Todo ello nos lleva a preguntarnos si los bienes patrimoniales se conservan en condiciones seguras y cuál debe ser la participación de cada sector para garantizar el derecho a disfrutarlos y compartirlos, así como el deber de transferirlos a nuestros herederos.

Nada es simple. La seguridad de los bienes descansa en múltiples factores, bien definidos, pero que normalmente no se concretan de la manera más adecuada. De poco sirve que exista una regulación normativa apropiada si esta no se aplica o no es conocida por parte de quien debe cumplirla. No me vale aludir al axioma de que hay que cumplir la ley aunque no se conozca si la administración responsable no adopta medidas para sancionar el incumplimiento; dejando aparte que muchas veces se adolece de falta de campañas informativas o de sensibilización. Así que tampoco es asumible la postura de muchos titulares de bienes que argumentan esa falta de información para eludir su responsabilidad o que adoptan un bien calculado distanciamiento para argumentar que el patrimonio es común y común ha de ser su mantenimiento. Intelligenti pauca.

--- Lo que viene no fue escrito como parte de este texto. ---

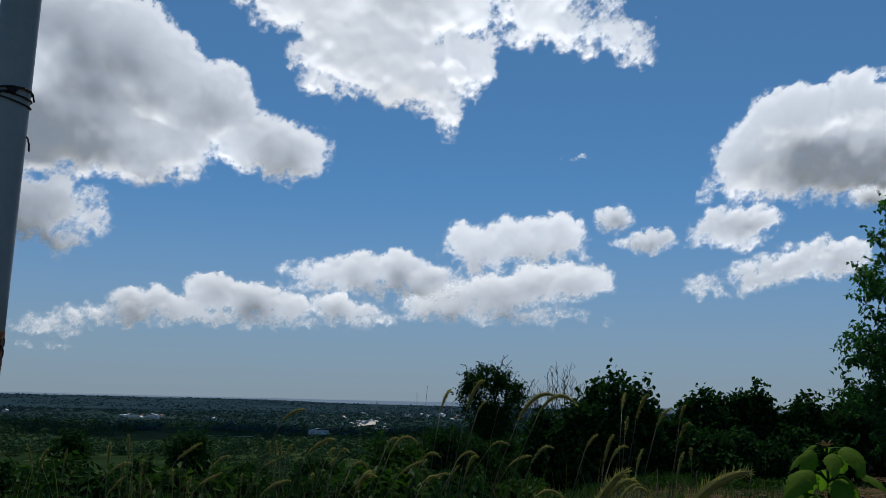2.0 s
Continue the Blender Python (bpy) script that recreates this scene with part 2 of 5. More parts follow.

Que no se nos olvide que hemos delegado la ejecución de esta labor conjunta para salvaguardar el patrimonio en determinados individuos que han adquirido un compromiso con la ciudadanía; y que los nombramos cada cierto tiempo y tenemos la potestad de removerlos si no lo cumplen. Así que si deciden aplicar recortes, si no ejecutan los presupuestos, si no inspeccionan los bienes, si no se ponen de acuerdo entre ellos para adoptar soluciones, si priman determinadas acciones sobre otras, si desvisten unos santos para vestir a otros, si confían en que nunca pasa nada… ¡hasta que pasa, y con qué consecuencias!, deberíamos hacerles saber que no estamos dispuestos a consentir desmanes o caprichos y que sus errores tienen consecuencias.

Es tranquilizador saber que los grandes museos tienen muy bien definidos sus planes de emergencia (lo que no quita para que un museo deba actualizarlos para evitar sorpresas). Pero, ¿qué ocurre con el resto? ¿En qué grado cuentan con plan de seguridad los museos españoles? ¿Y los de Castilla y León? ¿Cómo gestionan los riesgos y emergencias? ¿Recursos como este de la Dirección General de Patrimonio Cultural se dan a conocer y se generalizan? Más aún, ¿cuántos museos cuentan con plan museológico? ¿Cómo es la formación de los trabajadores? ¿Y la de los agentes que participan en los siniestros? ¿Por qué nos lanzamos a apoyar nuevos proyectos de museos si ni siquiera tenemos claro si los existentes están en las condiciones que deberían estar? ¿La política museística es determinante en este aspecto? ¿Qué se ha hecho en los últimos años? ¿Destinamos a la conservación del patrimonio cultural los recursos suficientes y, si no lo hacemos, cuál es el motivo?

Si empezamos a hacernos estas preguntas, si nos atrevemos a expresarlas en alto y si demandamos respuestas a quien debe darlas, quizá estemos más cerca de evitar desastres como el de Brasil o el de la Real Academia de Bellas Artes.